The Silence of the Lambs may be one of those occasions where one feels out of step with general critical opinion. Thomas Harris’s book is a genuine steel trap of a thriller – a book that this author has read all in one sitting. The film is a competent psycho-thriller but left one wondering what all the fuss was about. There are times that the film is amazingly faithful to small details of the book – the chess game timed by the beetle crossing the board, Miggs’s ejaculating into Clarice’s hair, Gumb using a couch to fool Catherine Martin to helping him, even some of the dialogue word for word. Other time it cuts and drops wholesale and what screenwriter Ted Tally substitutes is amazingly clumsy and ham-fisted – like Lecter’s trail of clues leading Clarice to Raspail’s car, which gets concertinaed down to a laughable clue about “Help Yourself”. Gone is Lecter’s teasing game with Senator Martin about ‘Billy Rubin’. Most of all gone is the book’s unfolding profile of Buffalo Bill. We have a few glimpses given throughout of Bill skinning large-bodied women, Lecter’s hints that he covets something and that he is not a real transsexual, some clues about sewing – but gone are any of the book’s explanation as to how Gumb built a coat of breasts. In its place, we see Ted Levine looking like a gender-bender refugee from a Guns‘n’Roses concert.
Part of the problem with The Silence of the Lambs is also Jonathan Demme. Jonathan Demme is a competent commercial director, no more. Demme had made various weak comedies such as Something Wild (1987) and Married to the Mob (1988). Subsequent films such as Philadelphia (1994) exist more as sentimentality-heavy sermons aimed at the Academy Awards crowd, while his remake of The Manchurian Candidate (2004) failed to take off. (The exception being the superb Beloved (1998), which should have won the accolades that The Silence of the Lambs did). Jonathan Demme’s fundamental crime here is failure to have faith in the ability of Thomas Harris’s story to tell itself.
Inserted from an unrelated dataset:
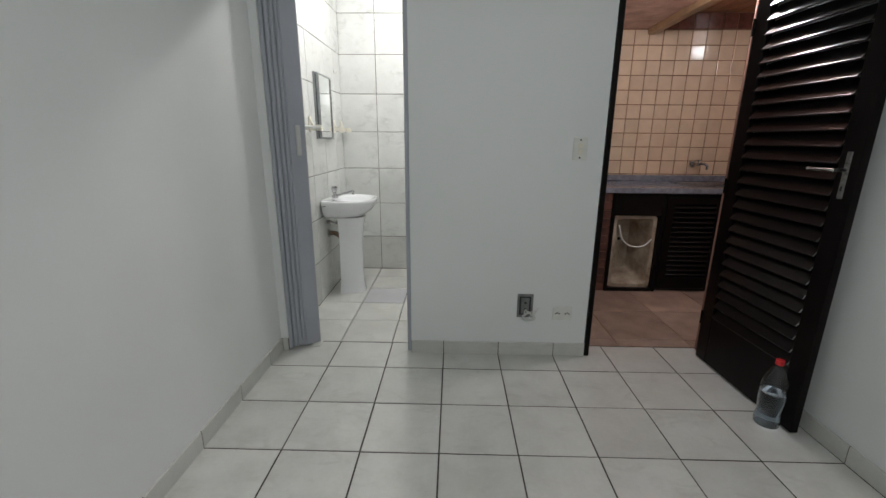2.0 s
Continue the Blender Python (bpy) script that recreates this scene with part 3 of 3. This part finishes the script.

To express points that do not need it, he resorts to caricature – the pompous Chilton becomes a puffed-up cardboard character; there is no reason why Gumb needed to be an over-the-top crossdresser when a single scene of him dressing in a dead woman’s breasts or even describing such would have had unforgettable impact.
The character of Hannibal Lecter and Anthony Hopkins’s fine performance have an undeniable effectiveness (and went onto to become a cultural icon) but again Jonathan Demme overstates the part and has to deck Lecter out in pasty face and have him calmly conducting music in the air while covered in blood and surrounded by dead bodies. The scenes between Anthony Hopkins and Jodie Foster have their own creepy fascination but again Jonathan Demme lacks it as a storyteller. The dramatic emphasis of the film is on the obvious set-pieces – Lecter’s escape from prison, or Clarice’s surprise turning up at Gumb’s house while the FBI trap closes in another direction, her being hunted with a nightscope in the cellar. While Jonathan Demme hypes the story in these places, there is none of the sense you get in Thomas Harris’s novel of Hannibal Lecter sitting in his cell controlling the entire game and having both the FBI and Senator Martin’s running about and of the way that Thomas Harris would, with breathtaking skill, pull the carpet out from underneath the reader. The best one can say for The Silence of the Lambs is that it is a competent thriller for those who have not read Thomas Harris.  
Hannibal (2001) was a direct sequel, featuring a return performance from Anthony Hopkins but not Jodie Foster. The less well-known Manhunter (1986), based on Thomas Harris’s Red Dragon (1981), features Hannibal Lecter’s first screen appearance. Subsequent to the success of The Silence of the Lambs and Hannibal, Manhunter was remade as a prequel and a Hannibal Lecter origin story with Red Dragon (2002) also featuring Anthony Hopkins. Hannibal Rising (2007) was a further prequel, telling the story of Lecter’s childhood. The Silence of the Hams (1994) was a parody. Parodies can also be found in Fatal Instinct (1993), National Lampoon's Loaded Weapon 1 (1993), Austin Powers in Goldmember (2002), Cats & Dogs: The Revenge of Kitty Galore (2010) and Hoodwinked Too! Hood vs. Evil (2011).